Energy Harvesting Materials and Systems

Shashank Priya
Professor, Materials Science and Engineering
Penn State
Abstract: 
Novel material properties open the possibility of developing new components and systems. These new components and systems require sustainable power source to operate. This synergy between the materials – energy – smart systems has provided the paradigm of “self-powered component and systems” for innovation driving the emergence of efficient and high performance architectures. Some examples illustrating these platforms will be provided in this presentation covering solar, thermal, magnetic field and vibration energy harvesting. The presentation will emphasize recent advances made in synthesis of magnetoelectric laminate composites through combination of aerosol deposition and laser sintering. Interface design through controlled laser annealing has opened the opportunity to achieve high coupling factors responsible for high power density under dual field excitation.
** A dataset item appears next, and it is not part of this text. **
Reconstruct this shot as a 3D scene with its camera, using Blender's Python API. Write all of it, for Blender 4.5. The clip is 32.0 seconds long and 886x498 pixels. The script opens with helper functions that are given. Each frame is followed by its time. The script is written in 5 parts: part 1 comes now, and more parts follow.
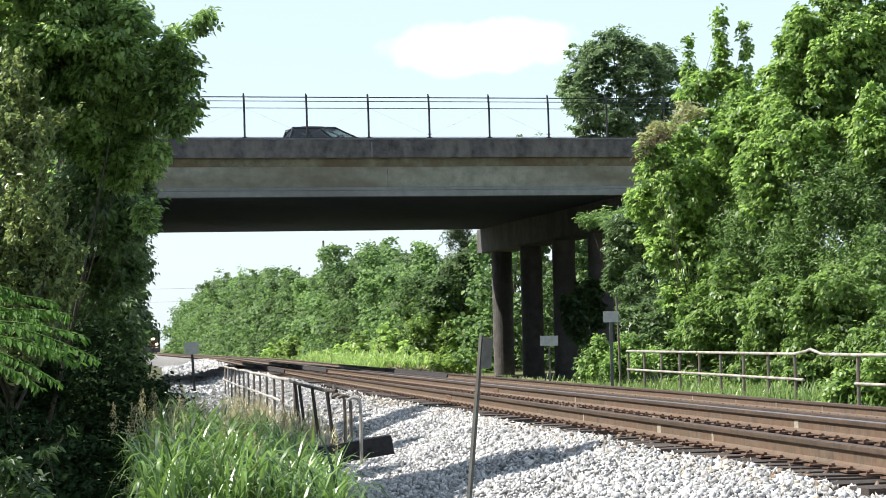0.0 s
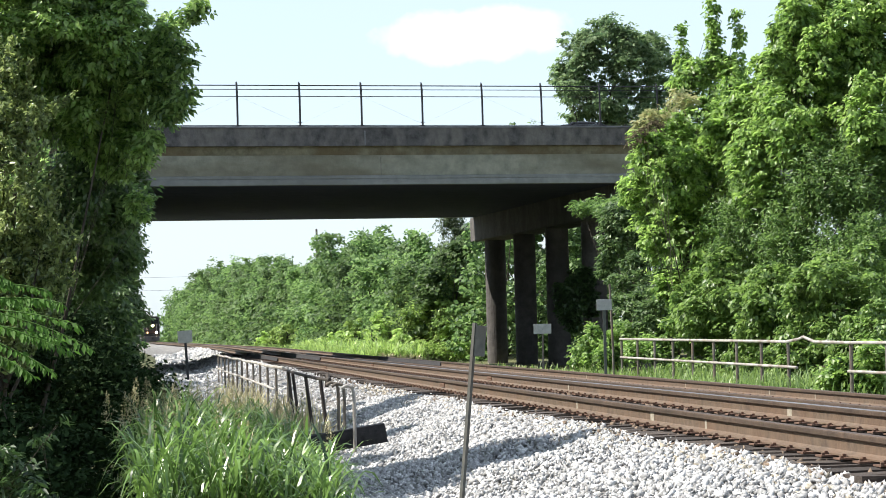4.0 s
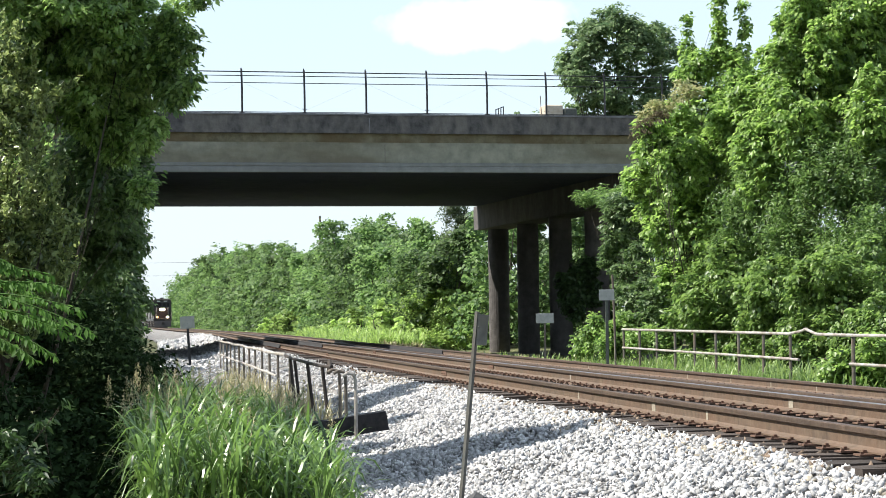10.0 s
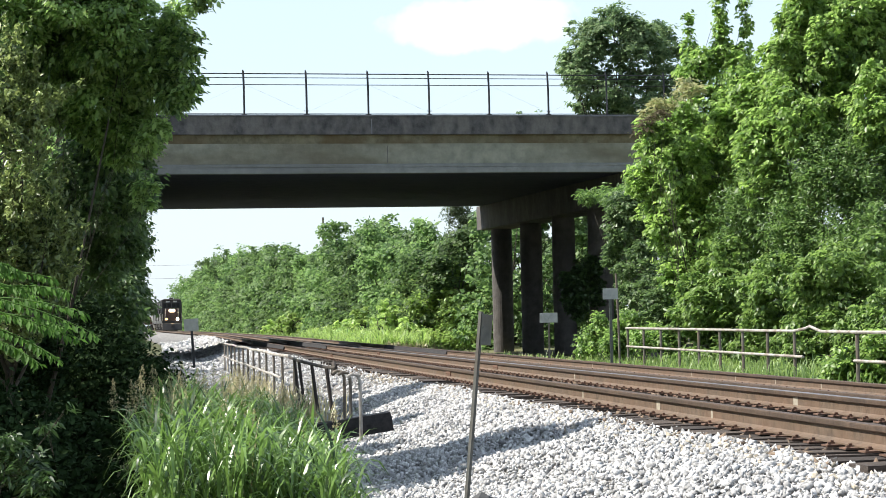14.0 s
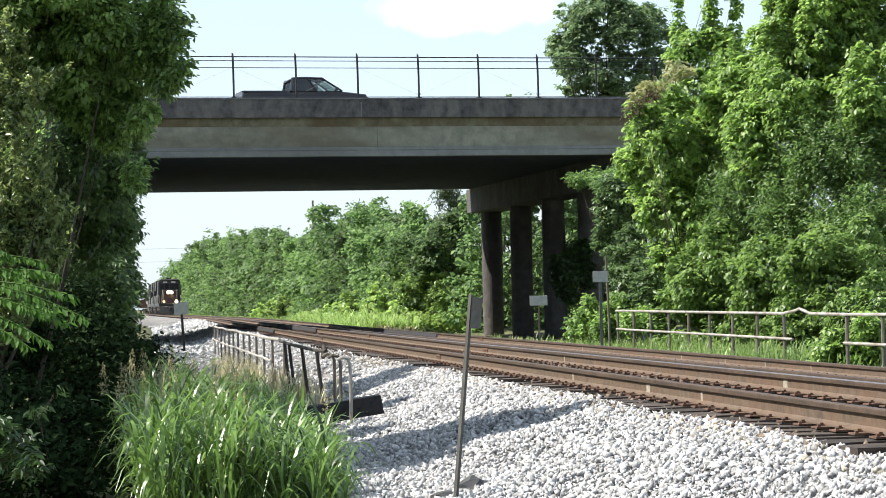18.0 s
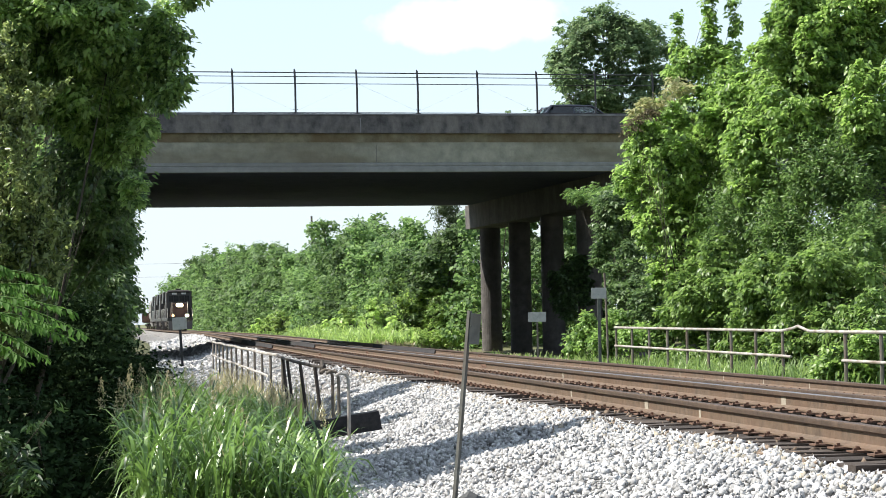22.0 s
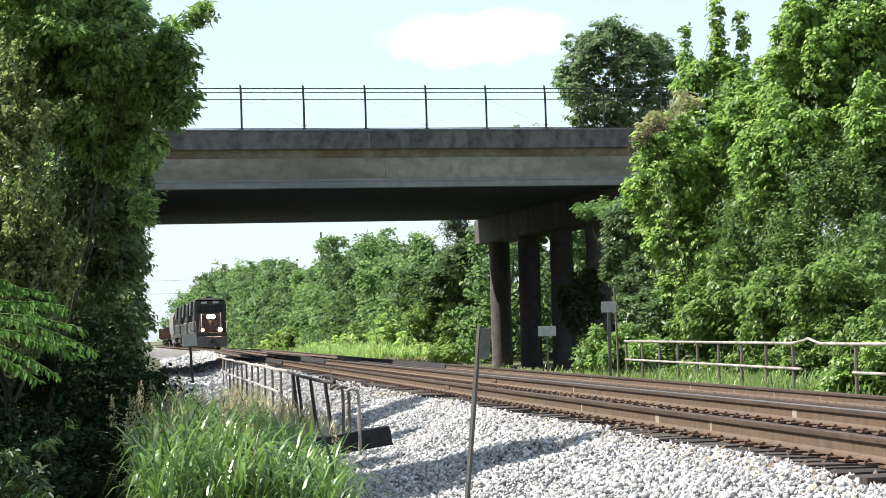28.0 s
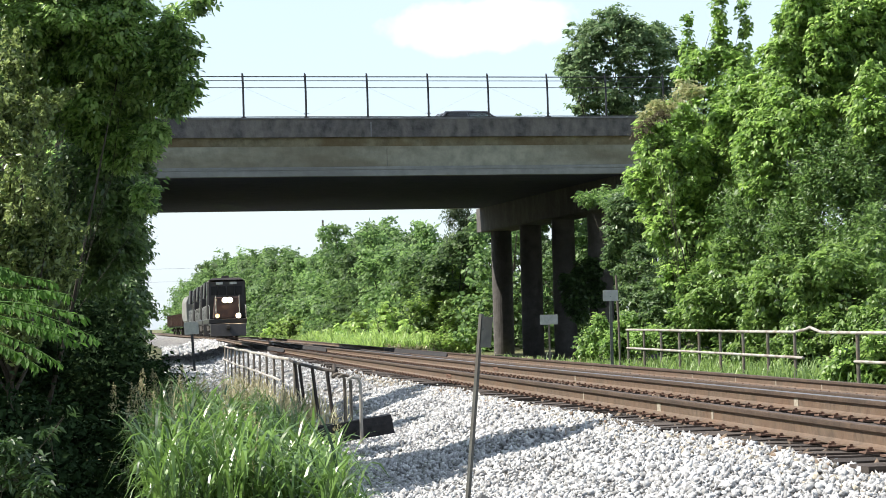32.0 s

The results show that matching the interface mechanical impedance and imposing self-biased response is critical towards achieving high volumetric and power density. Using these laminates, harvesters were fabricated and integrated with wireless sensor nodes. In-depth discussion of the design, modeling and testing procedures will be provided to illustrate the strategy behind achieving high power density and efficiency in vibration, thermal and light harvesters.
Suzanne Mohney

Design of Contacts for Semiconductor Devices

Suzanne Mohney
Professor of Materials Science and Engineering and Electrical Engineering
Penn State
Abstract: 
Coming Soon.
Jun Zhu

Quantum Valley Hall Effect and Valleytronics in Bilayer Graphene

Jun Zhu
Professor of Physics
Penn State
Abstract: 
The advent of two-dimensional materials with hexagonal crystal symmetry offers a new electronic degree of freedom called valley, the manipulation and detection of which could potentially be exploited to form new many-body ground states as well as new paradigms of electronic applications. In this talk, I will describe our effort on creating and understanding valley-momentum locked quantum wires in Bernal stacked bilayer graphene. These quantum wires arise in a topological band structure of bilayer graphene created by state-of-the-art nanolithography and can carry current ballistically. They are signatures of the quantum valley Hall effect. I will also demonstrate the operations of a valley valve and a tunable electron beam splitter, which exploit the new valley degree of freedom. The high quality and versatile controls of the system open the door to many exciting possibilities.